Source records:
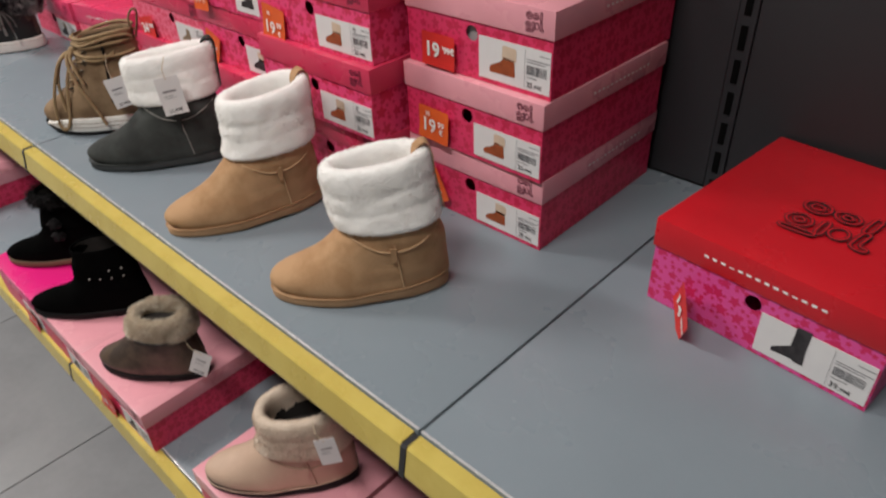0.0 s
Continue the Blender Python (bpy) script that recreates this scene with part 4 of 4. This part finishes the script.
    hang_tag(boot, 0.058, 0.048, 0.110, 12, tuple(last.at(0.060, 0.150, 1, 0.003)), 0.034, 0.054, text="39.99€")


lace_boot(stand(-0.910, 0.211, -1.027, 0.034, SURF))


# taupe boot with a fur collar
def fur_boot(m):
    boot = thing("ankle_boot", m, "mottled taupe suede boot with grey fur collar", "boot", "boots on display")
    last = Last([(0.016, 0.004, 0.226, 0.044), (0.028, 0.0, 0.232, 0.046), (0.042, 0.0, 0.228, 0.046), (0.054, 0.0, 0.214, 0.045), (0.066, 0.001, 0.183, 0.043), (0.078, 0.002, 0.156, 0.041), (0.090, 0.003, 0.135, 0.039),
                 (0.105, 0.004, 0.122, 0.038), (0.13, 0.005, 0.112, 0.038), (0.20, 0.004, 0.112, 0.040)], mid=0.45, slope=-0.46, slope_from=0.070)
    part("upper", skin(last, 0.020, 0.125, 40, 0.0, 0.0016, 3), "suede_taupe", boot, "mottled suede upper", smooth=True, angle=180)
    part("sole", sole_mesh(last, 0.027, 0.0045, toe_up=0.006, z_ref=0.026), "rubber_white", boot, "thick white rubber sole", smooth=True, angle=60)
    part("sole_groove", band_mesh(last, 0.0205, 0.0215, 0.0048, 0.026), "rubber_stripe", boot, smooth=True)
    bm = bmesh.new()
    loft(bm, [last.ring(0.090, 0.0005), last.ring(0.0915, 0.0026), last.ring(0.114, 0.0036), last.ring(0.120, 0.0010)], False, False)
    part("ankle_band", bm, "dark_strap", boot, "dark leather ankle band", smooth=True)
    bm = bmesh.new()
    rows = [[last.at(x, z, side, 0.0016) for x, side in ((0.086 - 0.3 * (z - 0.03), 1), (0.060, 1), (0.036, 1), (0.016, 1), (0.004, 1), (0.004, -1), (0.016, -1), (0.036, -1), (0.060, -1), (0.086 - 0.3 * (z - 0.03), -1))] for z in heights(0.026, 0.088, 9)]
    grid = [[bm.verts.new(p) for p in row] for row in rows]
    for a, b in zip(grid, grid[1:]):
        for i in range(len(a) - 1):
            bm.faces.new((a[i], a[i + 1], b[i + 1], b[i]))
    part("heel_counter", bm, "dark_strap", boot, "dark leather heel counter", smooth=True)
    cuff(boot, last, 0.113, 0.163, 0.002, 0.024, 1, "fur_grey", "fur_grey", 60000, 0.0120, 5, width=0.0007, lumpy=0.008, droop=0.22, flare=0.35, locks=0.95, spread=0.22, deep=0.055, lining="dark_lining", label="bulky mottled grey and brown fur collar")
    p = last.at(0.060, 0.098, 1, 0.008)
    for dx, dz, ln in ((0.0, 0.0, 0.058), (-0.012, -0.002, 0.070), (-0.018, 0.0, 0.040), (0.006, 0.0, 0.044)):
        a = p + Vector((dx * 0.4, 0.002, 0.004))
        cord(boot, "ribbon_tie", [a, a + Vector((dx, 0.004, -ln * 0.5)), a + Vector((dx * 1.2, 0.003, -ln))], 0.0032, "ribbon", "grey satin ribbon end", flat=0.3)
    bm = bmesh.new()
    bmesh.ops.create_icosphere(bm, subdivisions=2, radius=0.006)
    part("ribbon_knot", bm, "ribbon", boot, smooth=True, m=Matrix.Translation(p))


fur_boot(stand(-1.5706, 0.2432, -1.704, 0.0491, SURF))


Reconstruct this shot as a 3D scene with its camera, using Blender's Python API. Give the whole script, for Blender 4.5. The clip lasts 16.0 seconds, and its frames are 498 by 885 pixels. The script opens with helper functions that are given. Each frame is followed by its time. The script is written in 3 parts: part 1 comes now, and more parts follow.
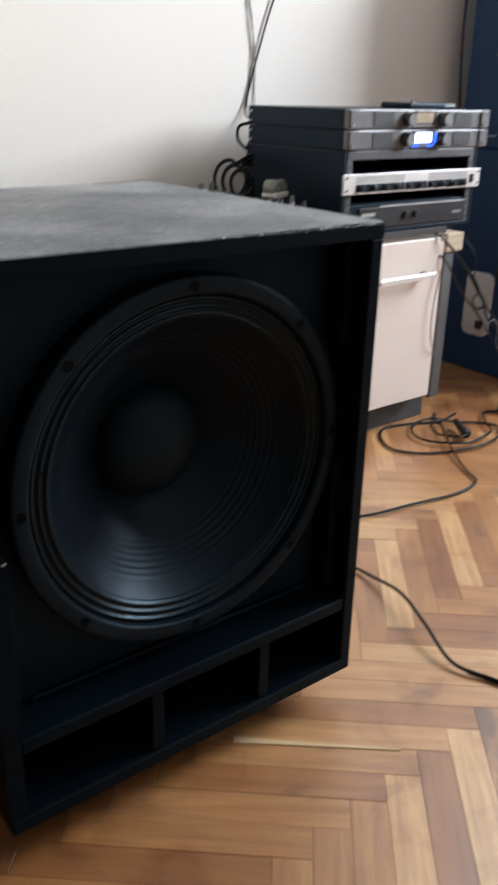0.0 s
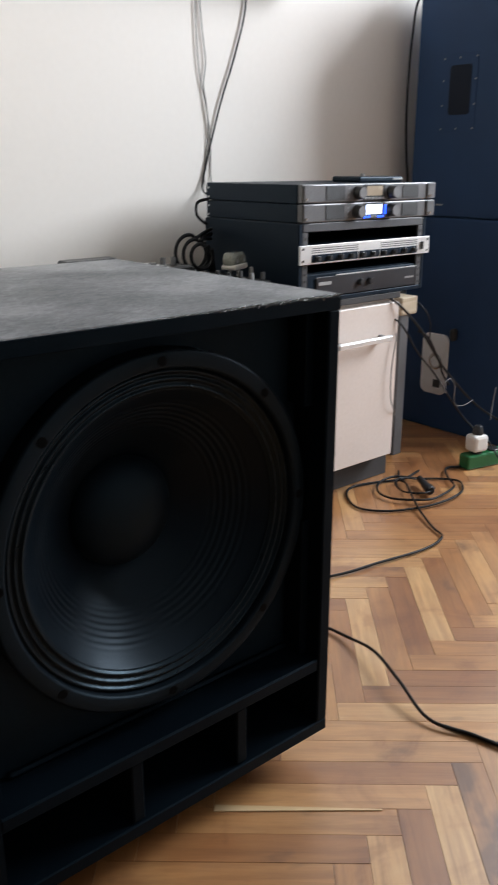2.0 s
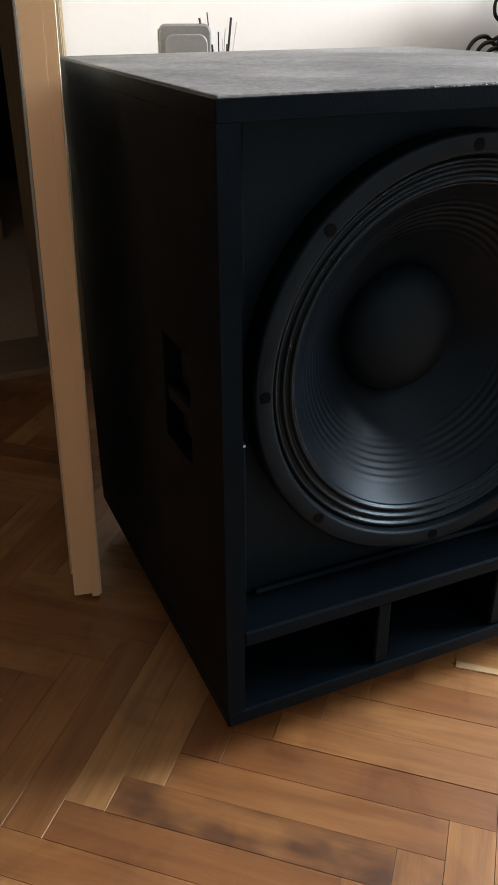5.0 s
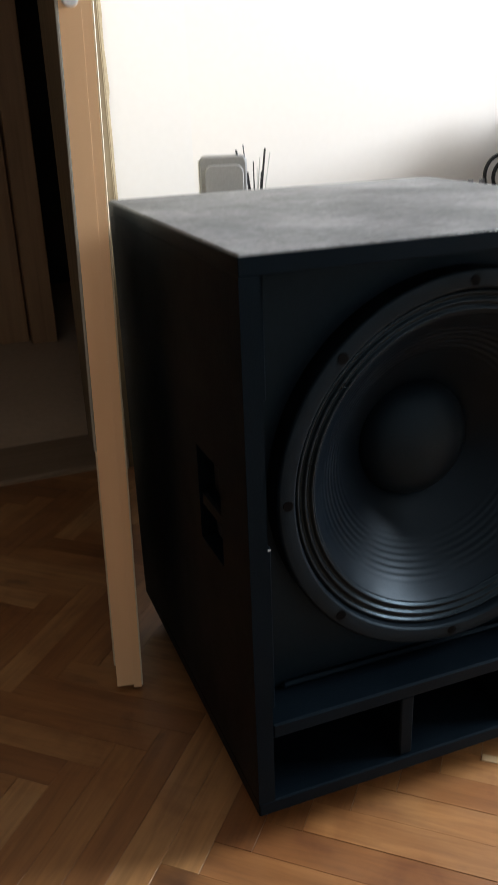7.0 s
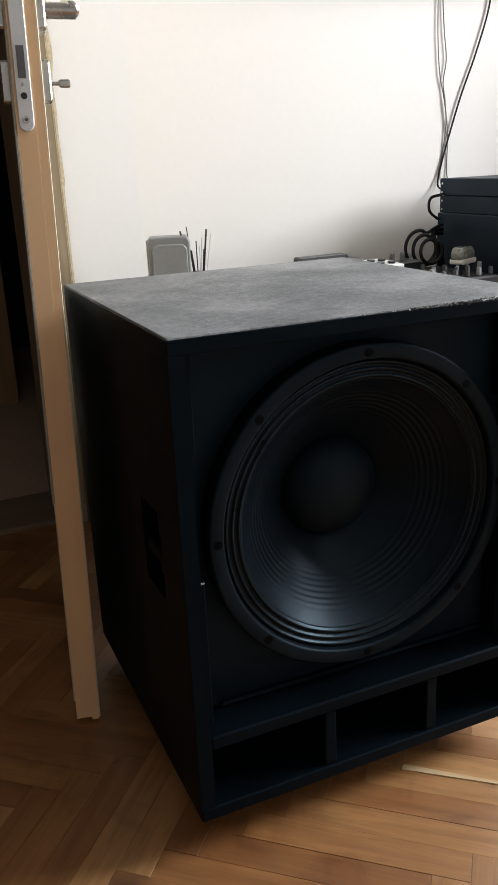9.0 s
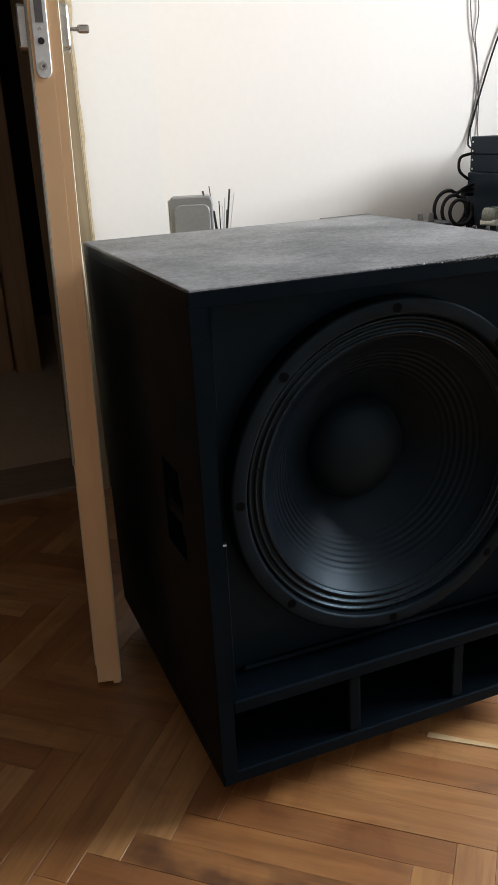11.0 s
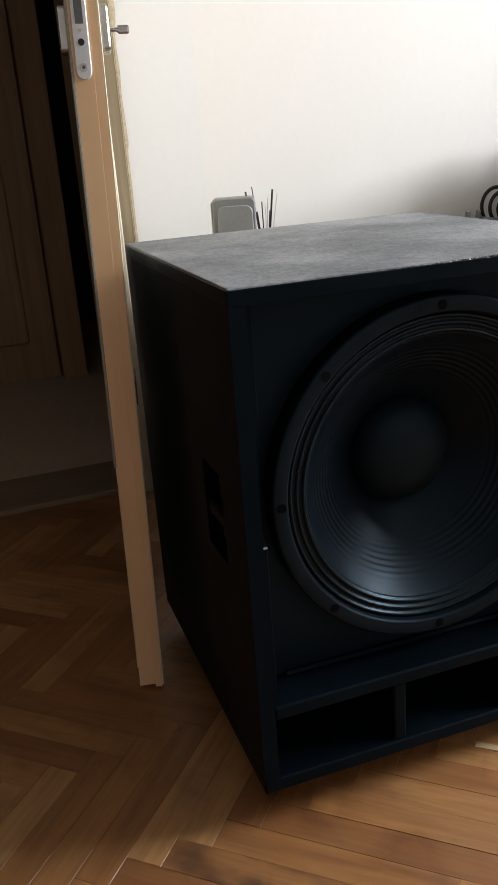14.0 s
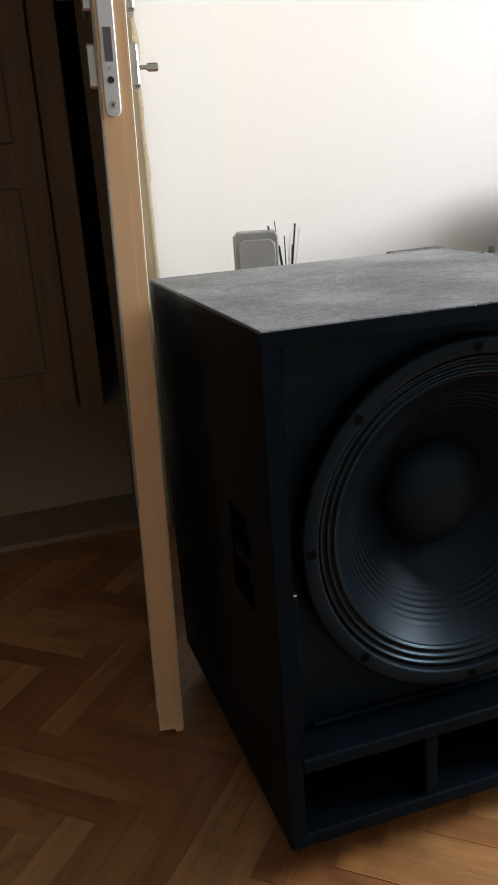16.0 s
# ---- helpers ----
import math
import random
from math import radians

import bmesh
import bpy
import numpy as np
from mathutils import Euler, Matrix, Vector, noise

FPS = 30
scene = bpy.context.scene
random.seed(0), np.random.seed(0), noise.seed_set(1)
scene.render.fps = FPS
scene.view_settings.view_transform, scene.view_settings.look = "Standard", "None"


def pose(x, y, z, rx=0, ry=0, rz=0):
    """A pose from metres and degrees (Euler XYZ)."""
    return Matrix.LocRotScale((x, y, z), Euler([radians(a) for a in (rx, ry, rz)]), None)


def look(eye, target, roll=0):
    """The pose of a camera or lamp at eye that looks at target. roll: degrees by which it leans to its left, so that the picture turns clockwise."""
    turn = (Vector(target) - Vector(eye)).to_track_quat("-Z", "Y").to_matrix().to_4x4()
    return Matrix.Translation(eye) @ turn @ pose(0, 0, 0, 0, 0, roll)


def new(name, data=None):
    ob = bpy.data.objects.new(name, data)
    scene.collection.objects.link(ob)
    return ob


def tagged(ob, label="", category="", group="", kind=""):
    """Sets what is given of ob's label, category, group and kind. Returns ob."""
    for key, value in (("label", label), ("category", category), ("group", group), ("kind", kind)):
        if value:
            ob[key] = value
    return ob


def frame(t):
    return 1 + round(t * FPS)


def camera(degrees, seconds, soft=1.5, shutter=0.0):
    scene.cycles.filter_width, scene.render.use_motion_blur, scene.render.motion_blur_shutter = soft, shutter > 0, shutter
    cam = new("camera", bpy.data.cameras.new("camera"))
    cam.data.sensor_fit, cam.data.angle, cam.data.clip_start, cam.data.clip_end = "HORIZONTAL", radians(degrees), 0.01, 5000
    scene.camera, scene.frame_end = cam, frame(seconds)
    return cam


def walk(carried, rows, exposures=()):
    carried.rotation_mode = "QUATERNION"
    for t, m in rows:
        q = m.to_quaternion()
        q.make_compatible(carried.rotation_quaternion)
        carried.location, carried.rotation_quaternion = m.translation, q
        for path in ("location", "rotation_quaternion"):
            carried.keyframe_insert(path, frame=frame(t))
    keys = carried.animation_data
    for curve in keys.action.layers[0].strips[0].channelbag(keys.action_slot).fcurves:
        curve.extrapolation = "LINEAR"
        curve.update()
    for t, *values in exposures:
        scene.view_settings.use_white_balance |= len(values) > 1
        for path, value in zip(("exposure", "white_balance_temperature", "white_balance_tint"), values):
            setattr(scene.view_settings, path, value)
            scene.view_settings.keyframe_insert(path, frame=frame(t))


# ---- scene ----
cam = camera(33.4, 16.0, shutter=0.35)

EXPOSURES = [(0, 1.06, 6150, 8), (1.5, 0.79, 6150, 8), (2.5, 0.90, 6250, 9), (3.5, 0.98, 6450, 10), (4.2, 1.27, 6500, 10), (6.5, 1.5, 6400, 9), (7, 1.43, 6300, 8), (8, 1.13, 6300, 8), (16, 1.13, 6300, 8)]
PATH = [
    (0, (-0.223, -0.709, 0.842), (0.907, 0.748, 0.067), 1.3),
    (0.5, (-0.219, -0.739, 0.868), (1.07, 0.656, 0.243), 1.5),
    (1, (-0.217, -0.742, 0.868), (1.075, 0.657, 0.258), 0.7),
    (1.5, (-0.221, -0.747, 0.867), (1.061, 0.666, 0.266), 0.2),
    (2, (-0.242, -0.728, 0.858), (0.983, 0.721, 0.224), 0.0),
    (2.5, (-0.262, -0.695, 0.839), (0.777, 0.847, 0.104), 0.4),
    (3, (-0.267, -0.697, 0.836), (0.678, 0.902, 0.094), 0.1),
    (3.5, (-0.265, -0.701, 0.826), (0.615, 0.924, 0.061), -0.5),
    (4, (-0.264, -0.67, 0.804), (0.53, 0.956, -0.049), -1.5),
    (4.2, (-0.258, -0.64, 0.785), (0.5, 0.963, -0.141), -0.9),
    (6.3, (-0.239, -0.61, 0.764), (0.442, 1.012, -0.187), -0.1),
    (6.5, (-0.238, -0.611, 0.765), (0.431, 1.024, -0.173), -0.3),
    (7, (-0.249, -0.688, 0.829), (0.39, 1.048, 0.068), -2.2),
    (7.5, (-0.273, -0.819, 0.885), (0.418, 0.932, 0.208), -2.1),
    (8, (-0.274, -0.846, 0.889), (0.468, 0.898, 0.251), -2.3),
    (10.3, (-0.256, -0.836, 0.865), (0.453, 0.908, 0.188), -3.4),
    (10.5, (-0.257, -0.831, 0.862), (0.439, 0.914, 0.176), -3.3),
    (11, (-0.26, -0.823, 0.857), (0.418, 0.923, 0.155), -3.0),
    (11.5, (-0.258, -0.818, 0.854), (0.41, 0.93, 0.148), -3.0),
    (12, (-0.263, -0.811, 0.851), (0.403, 0.936, 0.142), -2.7),
    (12.5, (-0.269, -0.804, 0.85), (0.375, 0.95, 0.136), -3.0),
    (13, (-0.263, -0.8, 0.848), (0.362, 0.957, 0.123), -3.0),
    (13.5, (-0.254, -0.802, 0.846), (0.344, 0.964, 0.124), -3.6),
    (14, (-0.249, -0.812, 0.848), (0.326, 0.976, 0.161), -4.3),
    (14.5, (-0.246, -0.812, 0.848), (0.322, 0.98, 0.165), -4.4),
    (15, (-0.249, -0.805, 0.848), (0.304, 0.99, 0.162), -4.3),
    (15.5, (-0.259, -0.794, 0.856), (0.244, 1.041, 0.24), -5.3),
    (16, (-0.258, -0.776, 0.859), (0.302, 1.04, 0.234), -4.1),
]
walk(cam, [(t, look(eye, target, roll)) for t, eye, target, roll in PATH], EXPOSURES)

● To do
Every line from the start of the listing above through the line with "lace_boot(stand(-0.910, 0.211, -1.027, 0.034, SURF))" should be repeated exactly; skip the pictures and add nothing else.

● Full solution
0.0 s
Continue the Blender Python (bpy) script that recreates this scene with part 4 of 4. This part finishes the script.
    hang_tag(boot, 0.058, 0.048, 0.110, 12, tuple(last.at(0.060, 0.150, 1, 0.003)), 0.034, 0.054, text="39.99€")


lace_boot(stand(-0.910, 0.211, -1.027, 0.034, SURF))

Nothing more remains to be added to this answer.